Welsh Beef salad

  • Prep time 10 mins
  • Cook time 10 mins
  • Serves 4


  • 400g PGI Welsh Beef rump steak
  • 100g quinoa, cooked
  • 160g tender stem broccoli
  • 2 oranges
  • 100g spinach
  • 40g blanched hazelnuts
  • 1 tbsp honey
  • 2 tbsp olive oil
  • Salt and pepper to taste


  • Energy: 1596 KJ
  • Calories: 380 kcals
  • Fat: 18.4 g
  • Of which saturates: 3.5 g
  • Iron: 5.6 mg
  • Zinc: 6.6 mg


  1. Juice one orange into a bowl and mix in with the honey, olive oil and salt and pepper.
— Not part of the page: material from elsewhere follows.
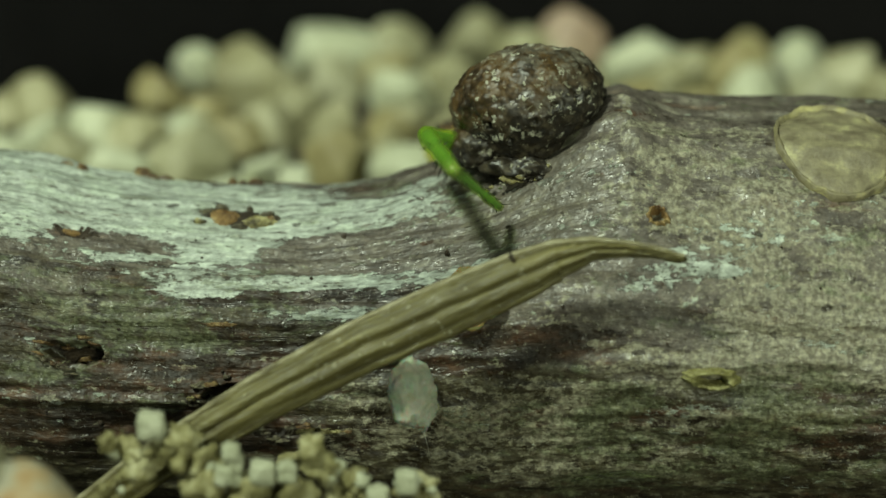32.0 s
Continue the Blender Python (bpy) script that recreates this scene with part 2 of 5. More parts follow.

Use half of the mixture to marinate the steak, and save the other half for the quinoa.
  2. Lightly steam the broccoli until just cooked and mix in a bowl with the cooked quinoa, remainder of the marinade and spinach leaves. Meanwhile, toast the hazelnuts in the pan for a few minutes before chopping them.
  3. Season the steak with salt and pepper and cook in a pre-heated and oiled frying pan to your preference. Remove from the pan and leave to rest for a few minutes before cutting into thin slices.
  4. Peel and slice the other orange and serve over the salad mixture. Finish the salad by adding the steak and hazelnuts and serve warm.